* start Raw records *

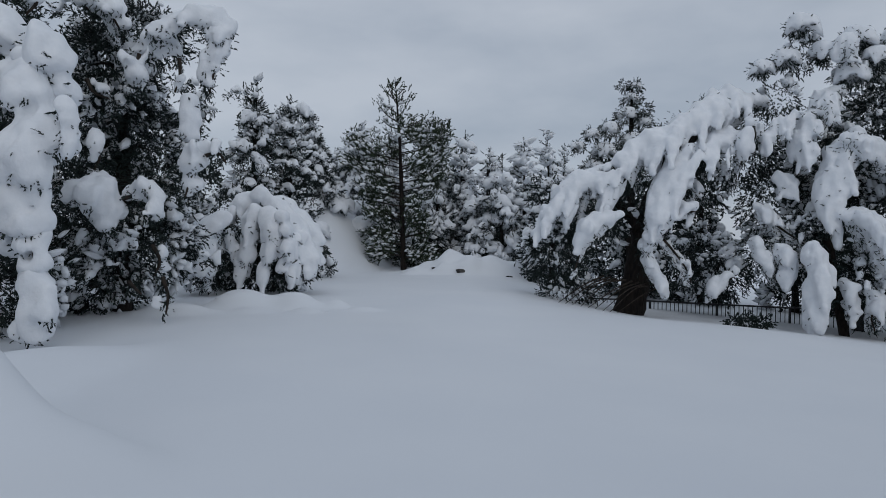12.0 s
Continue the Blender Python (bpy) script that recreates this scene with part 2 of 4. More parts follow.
def ground(x, y):
    """The snow's height."""
    x, y = np.asarray(x, float), np.asarray(y, float)
    z = 0.20 - 0.056 * np.clip(x, -1, 13) * ease(0, 9, y) * (1 - 0.4 * ease(40, 80, y))
    z = z - 0.42 * ease(18.8, 25.5, y) * ease(0.5, 5.0, x) - 0.05 * ease(26, 34, y) * (1 - ease(-3, 2, x))
    z = z - 0.18 * ease(-4.5, -7, x) * (1 - ease(12, 20, y))
    z = z + 3.1 * ease(31, 38, y) * ease(-4.9, -7.9, x) + 0.3 * ease(29, 33, y) * ease(-5.2, -7.2, x)
    z = z - 0.055 * np.clip(x - 6, 0, 8) * ease(9, 16, y) * (1 - ease(21, 26, y))
    for cx, cy, h, rx, ry, p in SWELLS:
        q = np.sqrt(((x - cx) / rx) ** 2 + ((y - cy) / ry) ** 2)
        z = z + h * np.exp(-0.7 * q ** p)
    near = np.exp(-((x / 30) ** 2 + ((y - 15) / 30) ** 2))
    pts = np.stack([x.ravel(), y.ravel(), np.zeros(x.size)], 1)
    return z + near * 0.0025 * drift(pts).reshape(x.shape)


def g(x, y):
    return float(ground(np.array([x]), np.array([y]))[0])


def lines(spans):
    """Grid lines from spans of (start, end, step)."""
    out = [np.arange(a, b, s) for a, b, s in spans]
    return np.concatenate(out + [[spans[-1][1]]])


gx = lines([(-3000, -300, 300), (-300, -60, 20), (-60, -12, 1.5), (-12, -6.4, 0.2), (-6.4, -3.1, 0.09), (-3.1, -2.52, 0.011), (-2.52, -1.6, 0.06), (-1.6, 1.6, 0.13), (1.6, 14, 0.3), (14, 60, 1.5), (60, 300, 20), (300, 3000, 300)])
gy = lines([(-3000, -300, 300), (-300, -40, 20), (-40, -3, 1.5), (-3, 7.0, 0.25), (7.0, 8.0, 0.07), (8.0, 8.52, 0.011), (8.52, 10.8, 0.09), (10.8, 17, 0.22), (17, 19.4, 0.1), (19.4, 24, 0.2), (24, 31.5, 0.4), (31.5, 35, 0.12), (35, 45, 0.4), (45, 100, 2.5), (100, 400, 20), (400, 3000, 300)])
X, Y = np.meshgrid(gx, gy)
Z = ground(X, Y)
gv = np.stack([X.ravel(), Y.ravel(), Z.ravel()], 1)
# the hollow that the wind left in the mound's flank
HOLLOW = np.array([-2.88, 8.235, g(-2.88, 8.235)])
hd = gv - HOLLOW
hu, hw = hd[:, 0] * 0.82 + hd[:, 1] * 0.575, hd[:, 2]
near_hollow = (np.abs(hd[:, 0]) < 0.5) & (np.abs(hd[:, 1]) < 0.5)
crumb, grit = waves(12, 0.15, 2), waves(14, 0.05, 2)
rag = np.zeros(len(gv))
fine = np.zeros(len(gv))
rag[near_hollow] = crumb(gv[near_hollow])
fine[near_hollow] = grit(gv[near_hollow])


def scoop(cu, cw, ru, rw, slant, ragged, hard):
    q = np.sqrt(((hu - cu + slant * (hw - cw)) / ru) ** 2 + ((hw - cw) / rw) ** 2) * (1 + ragged * np.clip(rag + 0.35 * fine, -0.7, 0.9))
    return np.where(near_hollow, np.clip((1 - q) * hard, 0, 1), 0)


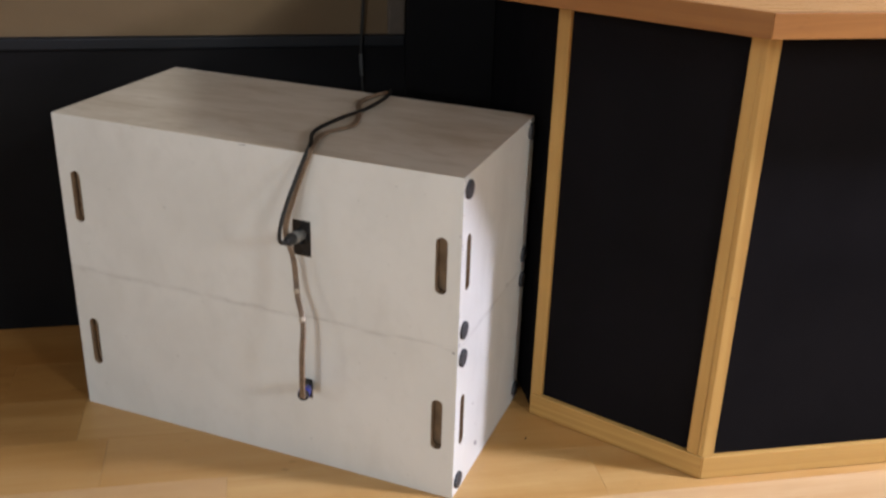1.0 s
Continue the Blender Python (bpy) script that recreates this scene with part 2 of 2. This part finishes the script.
setting("wall_back", block(X0 - 0.1, X1 + 0.1, 0.012, 0.14, DADO_TOP - 0.02, HIGH), BEIGE, "warm beige painted wall above a black dado")
setting("wall_dado", block(X0, 0.0, 0.0, 0.14, 0.0, DADO_TOP - 0.03), DADO, "matt black lower wall")
rail = block(X0, 0.0, -0.008, 0.012, DADO_TOP - 0.03, DADO_TOP, 0.006, 3)
setting("trim_dado_rail", rail, RAIL, "black cap rail with a rounded edge")
setting("wall_dark_board", block(0.0, 0.2135, -0.014, 0.0115, 0.0, 1.9, 0.001), DADO, "black board on the wall beside the bar")
setting("wall_behind_bar", block(0.2135, X1, 0.0, 0.14, 0.0, DADO_TOP - 0.021), DADO, "matt black lower wall behind the bar")
setting("wall_left", block(X0 - 0.12, X0, Y0, 0.0, 0, HIGH), LIGHTWALL, "pale painted side wall")
setting("wall_right", block(X1, X1 + 0.12, Y0, 0.0, 0, HIGH), LIGHTWALL, "pale painted side wall")
setting("wall_front", block(X0 - 0.12, X1 + 0.12, Y0 - 0.12, Y0, 0, HIGH), LIGHTWALL, "pale painted wall")
setting("ceiling", block(X0 - 0.12, X1 + 0.12, Y0 - 0.12, 0.14, HIGH, HIGH + 0.1), CEIL, "off-white painted ceiling")
floor = setting("floor", block(X0 - 0.1, X1 + 0.1, Y0 - 0.1, 0.1, -0.06, -0.0125), GAP, "beech plank floor, honey coloured, satin lacquer")


# ---- two bass cabinets, one on the other ----
W, D, H, T = 0.858, 0.411, 0.33, 0.015


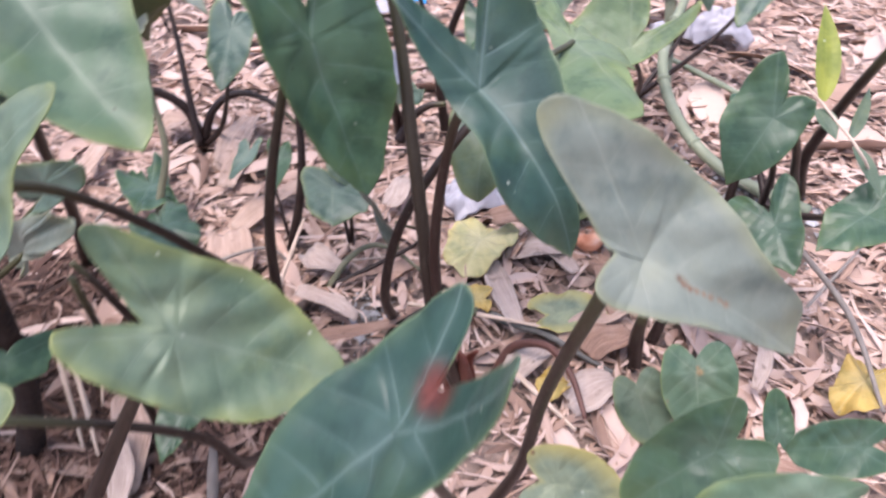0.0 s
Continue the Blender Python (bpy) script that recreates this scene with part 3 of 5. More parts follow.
dry_blade((-0.167, 0.619, 0.012), (-0.133, 0.468, 0.012), 0.062, SHEATH, "broad tan bamboo sheath lying on the litter", seed=20)
dry_blade((-0.162, 0.625, 0.014), (-0.090, 0.722, 0.018), 0.034, SHEATH, "pointed tan bamboo sheath piece on the litter", seed=21)
dry_blade((0.148, 0.587, 0.012), (0.196, 0.464, 0.010), 0.026, PALEDRY, "flat bleached strip of bamboo on the ground", seed=22)
dry_blade((-0.034, 0.432, 0.020), (0.119, 0.458, 0.030), 0.016, BROWNDRY, "long thin tan dry leaf lying across stalks", seed=23)
dry_blade((0.197, 0.610, 0.020), (0.260, 0.565, 0.015), 0.032, PALEDRY, "pale curled dry leaf beside the fallen fruit", seed=24)
dry_blade((-0.184, 0.367, 0.010), (-0.149, 0.265, 0.006), 0.036, SHEATH, "tan sheath strip lying on dark soil", seed=25)
dry_blade((-0.255, 0.452, 0.012), (-0.200, 0.432, 0.012), 0.018, BROWNDRY, "small oval brown dry leaf", seed=26)
dry_blade((-0.135, 0.432, 0.010), (-0.053, 0.416, 0.010), 0.034, SHEATH, "brown-edged dry sheath piece near a white paper scrap", seed=27)
dry_blade((-0.171, 0.562, 0.012), (-0.080, 0.469, 0.012), 0.058, SHEATH, "broad tan sheath piece under green stalks", seed=28)
dry_blade((-0.259, 0.430, 0.012), (-0.192, 0.434, 0.012), 0.022, PALEDRY, "dry leaf on dark soil at a stalk foot", seed=29)
dry_blade((-0.340, 0.625, 0.015), (-0.259, 0.564, 0.012), 0.022, PALEDRY, "pale dry leaf leaning in the litter", seed=30)
dry_blade((0.232, 0.443, 0.012), (0.304, 0.495, 0.020), 0.026, SHEATH, "curled dry leaf at the edge of a yellow leaf", seed=31)
dry_blade((0.284, 0.575, 0.020), (0.318, 0.489, 0.012), 0.026, BROWNDRY, "long brown curled dry leaf", seed=32)
dry_blade((-0.636, 0.593, 0.012), (-0.527, 0.536, 0.012), 0.055, PALEDRY, "pale flat dry leaf near dark stalks", seed=33)
dry_blade((-0.056, 0.510, 0.014), (0.020, 0.480, 0.012), 0.022, PALEDRY, "pale curled dry leaf on the litter", seed=34)
dry_blade((-0.061, 0.584, 0.012), (-0.012, 0.548, 0.012), 0.036, PALEDRY, "grey crumpled dry leaf", seed=35)
dry_blade((0.438, 0.449, 0.020), (0.413, 0.391, 0.015), 0.015, PALEDRY, "white torn strip of dry sheath", seed=36)
dry_blade((0.379, 0.300, 0.030), (0.422, 0.289, 0.030), 0.02, BROWNDRY, "brown dry leaf between low green leaves", seed=37)
dry_blade((0.262, 0.427, 0.015), (0.305, 0.463, 0.020), 0.035, BROWNDRY, "crumpled brown dry leaf", seed=38)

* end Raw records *

Stated problem => Repeat only the lines between the top of the entries above and the line containing "return float(ground(np.array([x]), np.array([y]))[0])", both ends included, without the pictures.

Output =>
12.0 s
Continue the Blender Python (bpy) script that recreates this scene with part 2 of 4. More parts follow.
def ground(x, y):
    """The snow's height."""
    x, y = np.asarray(x, float), np.asarray(y, float)
    z = 0.20 - 0.056 * np.clip(x, -1, 13) * ease(0, 9, y) * (1 - 0.4 * ease(40, 80, y))
    z = z - 0.42 * ease(18.8, 25.5, y) * ease(0.5, 5.0, x) - 0.05 * ease(26, 34, y) * (1 - ease(-3, 2, x))
    z = z - 0.18 * ease(-4.5, -7, x) * (1 - ease(12, 20, y))
    z = z + 3.1 * ease(31, 38, y) * ease(-4.9, -7.9, x) + 0.3 * ease(29, 33, y) * ease(-5.2, -7.2, x)
    z = z - 0.055 * np.clip(x - 6, 0, 8) * ease(9, 16, y) * (1 - ease(21, 26, y))
    for cx, cy, h, rx, ry, p in SWELLS:
        q = np.sqrt(((x - cx) / rx) ** 2 + ((y - cy) / ry) ** 2)
        z = z + h * np.exp(-0.7 * q ** p)
    near = np.exp(-((x / 30) ** 2 + ((y - 15) / 30) ** 2))
    pts = np.stack([x.ravel(), y.ravel(), np.zeros(x.size)], 1)
    return z + near * 0.0025 * drift(pts).reshape(x.shape)


def g(x, y):
    return float(ground(np.array([x]), np.array([y]))[0])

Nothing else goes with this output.